Approximately 40,000 to 60,000 of Chiquitanos speak the Chiquitano language in Bolivia, making it the fourth most commonly spoken indigenous language in that country. The language is a Chiquito language, possibly belonging to the Macro-Jê language family. Men's and women's speech differ from each other grammatically. The language is written in the Latin script. Several grammars for Chiquitano have been published, and four dialects have been identified: Manasi, Peñoqui, Piñoco, and Tao.

==History==
A variety of indigenous ethnic groups inhabited the Chiquitanía prior to Spanish arrival, which was marked by the 1559 founding of Santa Cruz de la Sierra at a point far to the east of the city's present location. Missionary contact was unsuccessful during the first nine decades of the 1600s.

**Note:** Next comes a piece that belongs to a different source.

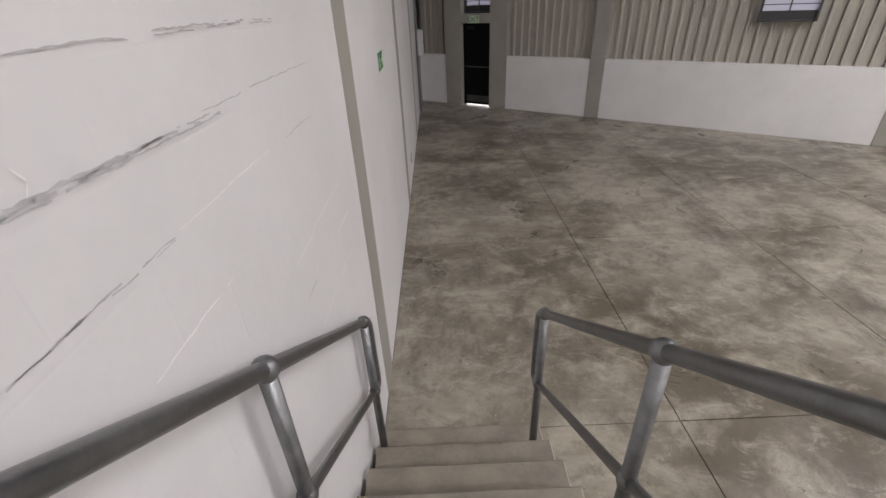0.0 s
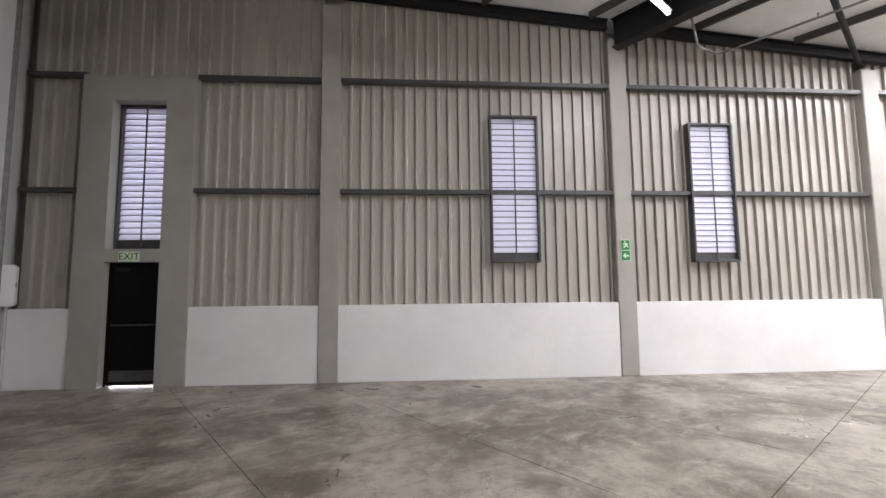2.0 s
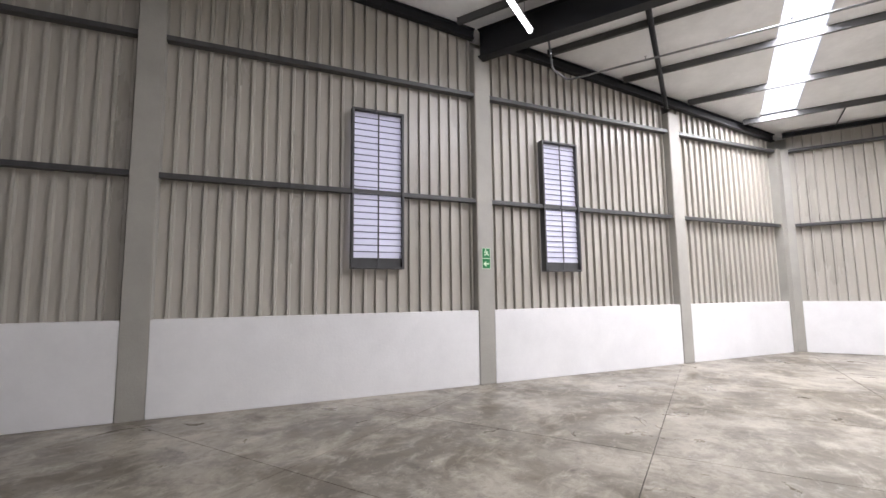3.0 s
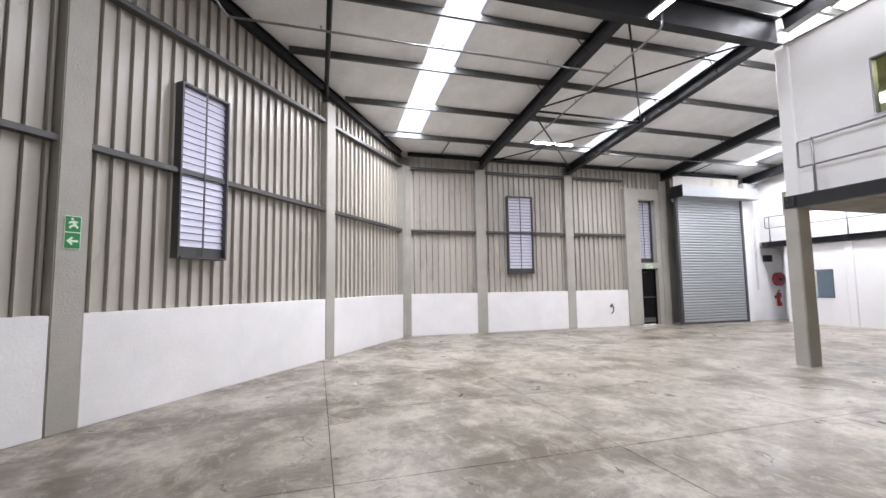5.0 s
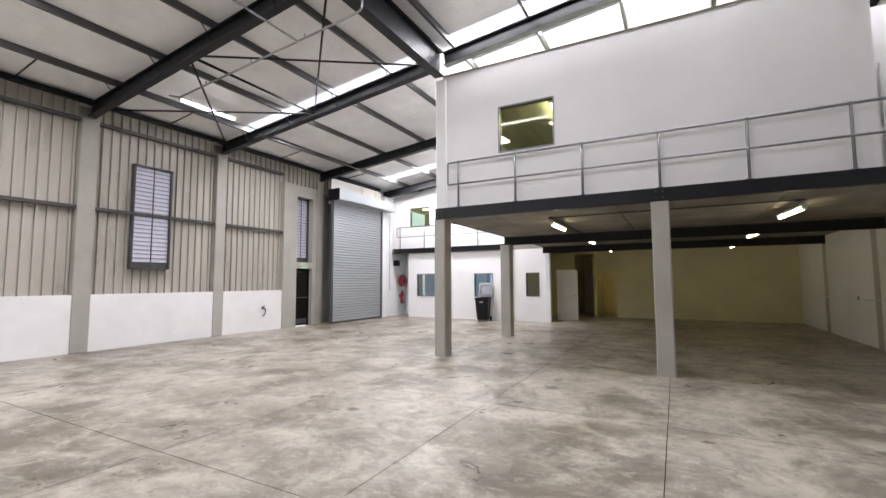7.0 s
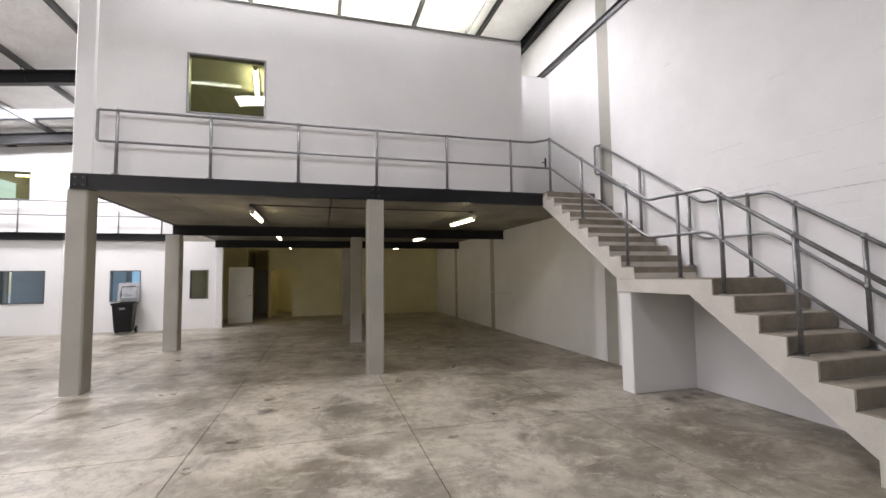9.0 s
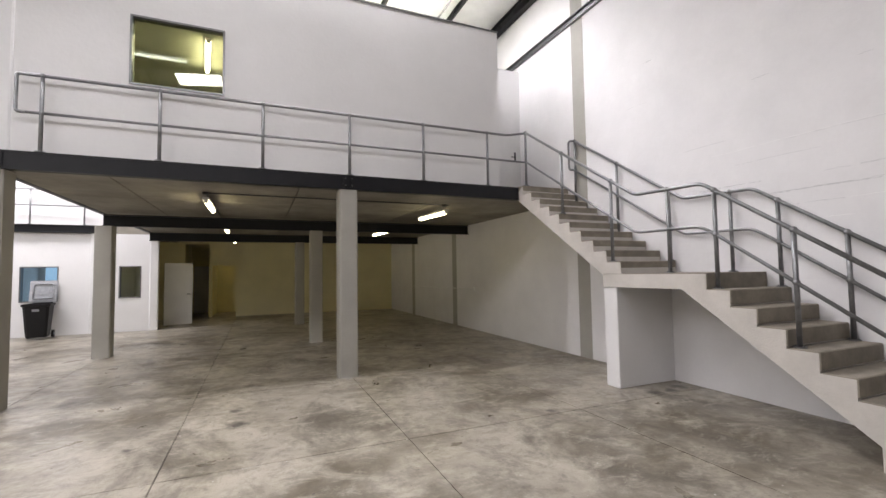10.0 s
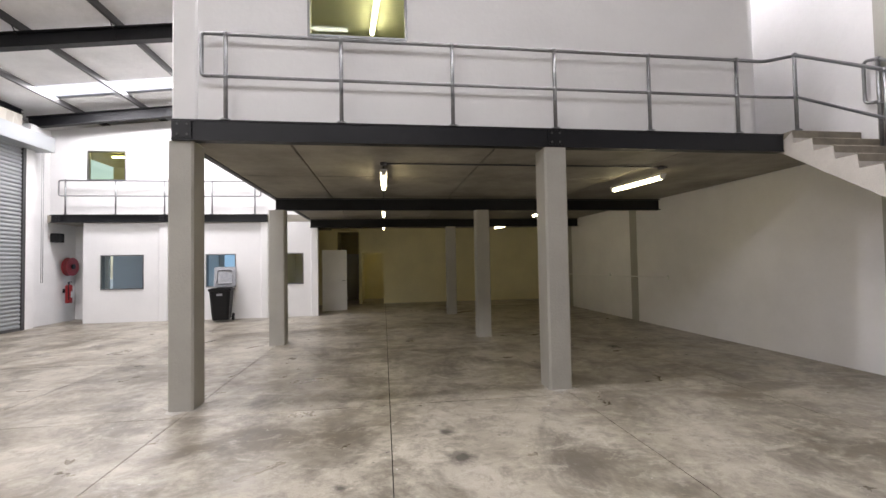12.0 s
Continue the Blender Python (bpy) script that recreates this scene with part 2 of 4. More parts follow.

The Chiquitos were in fact well formed and powerful, of middle height and of an olive complexion. They are an agricultural people, but made a gallant resistance to the Spaniards for nearly two centuries. In 1691, however, they made the Jesuit missionaries welcome, and were rapidly integrated. The Chiquito language was adopted as the means of communication among the converts, who soon numbered 50,000, representing nearly fifty tribes.

The formative experience of the Chiquitano ethnicity was their common evangelization and confinement to towns under the authority of Jesuit missionaries from their 1692 arrival at San Javier de los Piñocas (in what is now Ñuflo de Chávez Province) until their 1767 expulsion from Spanish colonial possessions. Missions governed settlements known as reductions at San Javier de los Piñocas, Concepción, San Ignacio, Santa Ana, San Rafael, San José, San Juan, Santiago, Santo Corazón, and San Miguel. Each mission town incorporated one to three thousand residents. Jesuits emphasized prayer and work as the main activities of a worthy life. They promoted permanent settlements, cattle husbandry, and loom-based weaving as aspects of economic life. The reductions also began a centuries-long pattern of Chiquitano Indian labor benefiting outsiders. During the mission period, Chiquitanos were also recruited as soldiers in Spanish colonial wars. Swedish anthropologist Erland Nordenskiöld described the Jesuit legacy as follows: "The Jesuits protected the Indians from other whites, but divested them of their freedom and made them so dependent that after the expulsion of the missionaries they were easy prey for unscrupulous whites. Actually they set the stage for the extinction of many Indian tribes."

Following the Jesuits' expulsion, some Chiquitanos were incorporated into mestizo-owned ranches and farms, where they served as unfree laborers; others retreated from the villages, living in smaller camps. The rubber boom across South America brought a new industry to the region from 1880 to 1945, staffed once again by Chiquitano laborers. Work was often involuntary, and the conditions extremely harsh, resulting in deaths from workplace accidents, malnutrition, "diseases such as malaria, beriberi, and scurvy; and the overall exploitative practices of the whites." As rubber workers, Chiquitanos experienced debt peonage and forced labor, but were primarily rented out by wealthy mestizos on whom they were dependent. Chiquitanos also built parts of the Santa Cruz–Corumbá Railway under this arrangement.

== Political organization ==

Flag of Organización Indígena Chiquitana

In Bolivia, the Chiquitano people are represented by the organization Chiquitano Indigenous Organization (Organización Indígena Chiquitana, OICH). OICH is led by José Bailaba, who serves as Cacique Mayor.

In Brazil, the Chiquitano are trying to obtain their own indigenous territory.